* Begin *

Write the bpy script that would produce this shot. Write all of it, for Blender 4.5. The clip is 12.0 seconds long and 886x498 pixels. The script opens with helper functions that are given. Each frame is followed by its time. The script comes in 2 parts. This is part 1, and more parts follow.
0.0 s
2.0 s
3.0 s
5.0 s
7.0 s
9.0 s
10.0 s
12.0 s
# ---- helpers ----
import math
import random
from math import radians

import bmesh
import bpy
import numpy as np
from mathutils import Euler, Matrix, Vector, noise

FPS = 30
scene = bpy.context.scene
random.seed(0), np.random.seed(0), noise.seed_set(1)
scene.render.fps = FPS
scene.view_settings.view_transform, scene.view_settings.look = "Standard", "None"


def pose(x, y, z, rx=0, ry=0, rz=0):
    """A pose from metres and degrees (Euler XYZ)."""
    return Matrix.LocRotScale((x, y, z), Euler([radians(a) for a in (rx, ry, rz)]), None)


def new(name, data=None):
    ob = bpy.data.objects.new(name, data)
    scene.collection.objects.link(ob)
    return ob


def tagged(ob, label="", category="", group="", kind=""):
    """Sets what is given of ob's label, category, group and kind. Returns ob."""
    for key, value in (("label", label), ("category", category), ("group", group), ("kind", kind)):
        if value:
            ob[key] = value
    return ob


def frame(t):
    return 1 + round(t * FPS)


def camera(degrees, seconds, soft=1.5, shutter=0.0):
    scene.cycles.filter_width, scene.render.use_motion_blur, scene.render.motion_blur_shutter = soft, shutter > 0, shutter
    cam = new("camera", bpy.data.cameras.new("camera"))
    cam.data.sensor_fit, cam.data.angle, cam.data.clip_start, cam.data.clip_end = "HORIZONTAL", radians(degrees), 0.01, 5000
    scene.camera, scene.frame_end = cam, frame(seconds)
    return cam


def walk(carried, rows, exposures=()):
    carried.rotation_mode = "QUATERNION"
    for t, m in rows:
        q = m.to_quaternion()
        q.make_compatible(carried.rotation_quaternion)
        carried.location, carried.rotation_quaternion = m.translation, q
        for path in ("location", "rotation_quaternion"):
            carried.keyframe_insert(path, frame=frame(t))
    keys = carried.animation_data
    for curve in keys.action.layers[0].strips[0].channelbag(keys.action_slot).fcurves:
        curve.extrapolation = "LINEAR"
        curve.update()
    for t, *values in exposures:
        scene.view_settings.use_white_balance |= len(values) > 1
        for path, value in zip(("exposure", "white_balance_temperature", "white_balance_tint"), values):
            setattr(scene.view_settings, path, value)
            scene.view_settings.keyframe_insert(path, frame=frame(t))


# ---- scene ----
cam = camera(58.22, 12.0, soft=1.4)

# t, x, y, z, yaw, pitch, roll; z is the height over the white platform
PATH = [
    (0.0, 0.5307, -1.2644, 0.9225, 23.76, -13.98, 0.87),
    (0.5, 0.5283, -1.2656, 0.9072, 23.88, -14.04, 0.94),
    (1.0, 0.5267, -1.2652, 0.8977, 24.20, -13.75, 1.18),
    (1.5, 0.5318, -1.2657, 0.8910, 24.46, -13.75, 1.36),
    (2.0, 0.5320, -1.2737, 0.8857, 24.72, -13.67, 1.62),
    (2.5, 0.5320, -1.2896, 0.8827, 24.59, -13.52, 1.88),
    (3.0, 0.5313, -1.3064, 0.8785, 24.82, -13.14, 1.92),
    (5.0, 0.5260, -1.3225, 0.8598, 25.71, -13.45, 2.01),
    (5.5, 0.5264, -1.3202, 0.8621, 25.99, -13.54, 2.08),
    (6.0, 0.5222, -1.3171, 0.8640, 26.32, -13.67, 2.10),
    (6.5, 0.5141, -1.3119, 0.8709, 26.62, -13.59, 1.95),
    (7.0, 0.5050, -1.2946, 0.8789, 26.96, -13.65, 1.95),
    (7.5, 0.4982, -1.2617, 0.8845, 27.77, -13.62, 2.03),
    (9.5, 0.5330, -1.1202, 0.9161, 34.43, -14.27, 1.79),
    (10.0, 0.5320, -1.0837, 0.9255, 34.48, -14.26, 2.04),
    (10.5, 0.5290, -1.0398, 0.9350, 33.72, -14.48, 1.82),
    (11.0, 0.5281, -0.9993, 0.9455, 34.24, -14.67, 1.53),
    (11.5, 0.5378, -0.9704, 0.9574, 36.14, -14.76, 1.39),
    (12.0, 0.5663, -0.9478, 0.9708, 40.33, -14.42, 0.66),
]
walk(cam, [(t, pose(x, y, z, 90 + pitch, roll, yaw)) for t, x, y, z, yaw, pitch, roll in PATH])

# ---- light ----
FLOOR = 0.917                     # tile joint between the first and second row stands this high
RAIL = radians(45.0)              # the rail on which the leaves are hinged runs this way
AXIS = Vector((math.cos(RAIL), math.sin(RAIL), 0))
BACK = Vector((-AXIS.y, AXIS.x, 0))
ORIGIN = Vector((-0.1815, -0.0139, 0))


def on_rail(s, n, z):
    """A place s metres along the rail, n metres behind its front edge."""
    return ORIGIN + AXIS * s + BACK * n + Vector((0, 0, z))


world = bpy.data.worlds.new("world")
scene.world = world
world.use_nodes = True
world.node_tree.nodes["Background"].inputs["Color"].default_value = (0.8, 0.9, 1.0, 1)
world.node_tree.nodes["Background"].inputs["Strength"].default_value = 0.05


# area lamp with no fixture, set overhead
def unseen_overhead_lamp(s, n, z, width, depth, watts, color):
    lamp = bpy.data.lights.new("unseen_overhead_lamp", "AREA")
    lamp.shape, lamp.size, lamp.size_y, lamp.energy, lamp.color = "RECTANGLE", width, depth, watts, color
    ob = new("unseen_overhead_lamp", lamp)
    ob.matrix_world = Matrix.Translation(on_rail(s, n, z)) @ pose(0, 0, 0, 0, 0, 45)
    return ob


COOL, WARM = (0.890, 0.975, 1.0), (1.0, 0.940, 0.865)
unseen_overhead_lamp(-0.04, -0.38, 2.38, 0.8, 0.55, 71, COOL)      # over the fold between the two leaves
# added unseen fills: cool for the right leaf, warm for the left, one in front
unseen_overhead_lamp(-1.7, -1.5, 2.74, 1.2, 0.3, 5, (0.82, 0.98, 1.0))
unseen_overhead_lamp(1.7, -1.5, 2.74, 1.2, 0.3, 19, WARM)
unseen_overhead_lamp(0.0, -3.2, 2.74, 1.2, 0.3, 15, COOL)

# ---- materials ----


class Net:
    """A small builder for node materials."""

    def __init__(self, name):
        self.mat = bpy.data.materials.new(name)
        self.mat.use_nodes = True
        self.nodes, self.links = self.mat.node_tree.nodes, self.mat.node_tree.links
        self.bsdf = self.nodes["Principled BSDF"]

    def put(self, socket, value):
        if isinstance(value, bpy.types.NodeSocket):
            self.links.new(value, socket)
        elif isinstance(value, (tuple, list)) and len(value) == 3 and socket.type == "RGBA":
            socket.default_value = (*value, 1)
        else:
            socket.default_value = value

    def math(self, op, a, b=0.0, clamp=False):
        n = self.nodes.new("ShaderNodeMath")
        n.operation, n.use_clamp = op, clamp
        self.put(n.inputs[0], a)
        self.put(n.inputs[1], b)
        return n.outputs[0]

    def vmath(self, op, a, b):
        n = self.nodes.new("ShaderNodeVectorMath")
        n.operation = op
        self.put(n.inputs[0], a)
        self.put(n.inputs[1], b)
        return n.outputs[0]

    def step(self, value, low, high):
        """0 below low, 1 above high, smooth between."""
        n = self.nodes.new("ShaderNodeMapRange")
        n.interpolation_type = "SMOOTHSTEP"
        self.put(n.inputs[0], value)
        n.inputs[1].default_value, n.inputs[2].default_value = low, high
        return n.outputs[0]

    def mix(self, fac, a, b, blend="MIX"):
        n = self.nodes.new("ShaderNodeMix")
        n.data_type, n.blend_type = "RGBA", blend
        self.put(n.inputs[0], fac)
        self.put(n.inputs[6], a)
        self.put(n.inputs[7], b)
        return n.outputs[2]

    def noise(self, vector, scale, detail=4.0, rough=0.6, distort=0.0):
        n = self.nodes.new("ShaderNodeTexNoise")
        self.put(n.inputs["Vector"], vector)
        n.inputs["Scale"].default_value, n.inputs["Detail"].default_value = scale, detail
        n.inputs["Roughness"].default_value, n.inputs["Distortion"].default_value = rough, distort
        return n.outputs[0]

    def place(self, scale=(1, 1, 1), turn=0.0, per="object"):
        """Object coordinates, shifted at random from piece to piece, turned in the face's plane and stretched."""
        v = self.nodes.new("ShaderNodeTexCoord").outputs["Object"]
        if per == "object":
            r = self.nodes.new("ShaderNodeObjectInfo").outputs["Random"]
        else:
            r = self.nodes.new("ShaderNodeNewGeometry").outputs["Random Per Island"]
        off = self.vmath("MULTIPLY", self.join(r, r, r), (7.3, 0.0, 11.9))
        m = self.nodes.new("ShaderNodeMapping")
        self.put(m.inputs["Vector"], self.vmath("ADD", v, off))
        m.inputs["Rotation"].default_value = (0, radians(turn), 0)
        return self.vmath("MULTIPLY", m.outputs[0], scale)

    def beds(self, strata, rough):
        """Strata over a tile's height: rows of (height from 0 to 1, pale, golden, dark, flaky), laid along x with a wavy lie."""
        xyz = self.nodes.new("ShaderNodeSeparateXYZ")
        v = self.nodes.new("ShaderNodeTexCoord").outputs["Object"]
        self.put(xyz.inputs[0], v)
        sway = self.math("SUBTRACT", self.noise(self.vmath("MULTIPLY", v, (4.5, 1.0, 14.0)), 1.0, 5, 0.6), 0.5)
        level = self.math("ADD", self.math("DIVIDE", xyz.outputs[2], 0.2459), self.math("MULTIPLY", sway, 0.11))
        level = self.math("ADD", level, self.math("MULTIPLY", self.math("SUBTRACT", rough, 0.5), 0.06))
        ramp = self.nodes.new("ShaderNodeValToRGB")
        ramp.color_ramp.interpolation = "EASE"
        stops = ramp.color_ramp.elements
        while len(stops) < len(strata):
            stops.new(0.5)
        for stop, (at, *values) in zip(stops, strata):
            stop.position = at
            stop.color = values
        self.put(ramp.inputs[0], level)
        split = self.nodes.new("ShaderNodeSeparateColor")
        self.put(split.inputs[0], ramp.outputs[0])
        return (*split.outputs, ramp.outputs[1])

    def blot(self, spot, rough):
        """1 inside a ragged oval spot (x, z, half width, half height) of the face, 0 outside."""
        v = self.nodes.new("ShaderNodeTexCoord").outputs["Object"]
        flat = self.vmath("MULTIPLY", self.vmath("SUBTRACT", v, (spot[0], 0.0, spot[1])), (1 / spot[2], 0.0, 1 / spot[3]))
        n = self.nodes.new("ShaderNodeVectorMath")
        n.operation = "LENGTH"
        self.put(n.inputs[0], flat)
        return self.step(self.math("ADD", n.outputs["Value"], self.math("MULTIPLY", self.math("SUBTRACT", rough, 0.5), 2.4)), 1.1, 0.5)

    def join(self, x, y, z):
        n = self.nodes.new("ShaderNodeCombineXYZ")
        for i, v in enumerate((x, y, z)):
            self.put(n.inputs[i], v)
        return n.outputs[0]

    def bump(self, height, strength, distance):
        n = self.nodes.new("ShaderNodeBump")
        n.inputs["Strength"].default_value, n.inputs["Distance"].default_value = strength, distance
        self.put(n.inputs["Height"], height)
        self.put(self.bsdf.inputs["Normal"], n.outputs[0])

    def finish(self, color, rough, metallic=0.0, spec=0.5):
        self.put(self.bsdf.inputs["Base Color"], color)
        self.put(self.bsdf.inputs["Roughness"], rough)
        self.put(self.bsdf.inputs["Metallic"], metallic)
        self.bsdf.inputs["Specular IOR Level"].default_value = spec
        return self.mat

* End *

Repeat exactly the lines running from the one with "for path in" through the one with "cam = camera(58.22, 12.0, soft=1.4)", both included.

*Exercise answer*.
        for path in ("location", "rotation_quaternion"):
            carried.keyframe_insert(path, frame=frame(t))
    keys = carried.animation_data
    for curve in keys.action.layers[0].strips[0].channelbag(keys.action_slot).fcurves:
        curve.extrapolation = "LINEAR"
        curve.update()
    for t, *values in exposures:
        scene.view_settings.use_white_balance |= len(values) > 1
        for path, value in zip(("exposure", "white_balance_temperature", "white_balance_tint"), values):
            setattr(scene.view_settings, path, value)
            scene.view_settings.keyframe_insert(path, frame=frame(t))


# ---- scene ----
cam = camera(58.22, 12.0, soft=1.4)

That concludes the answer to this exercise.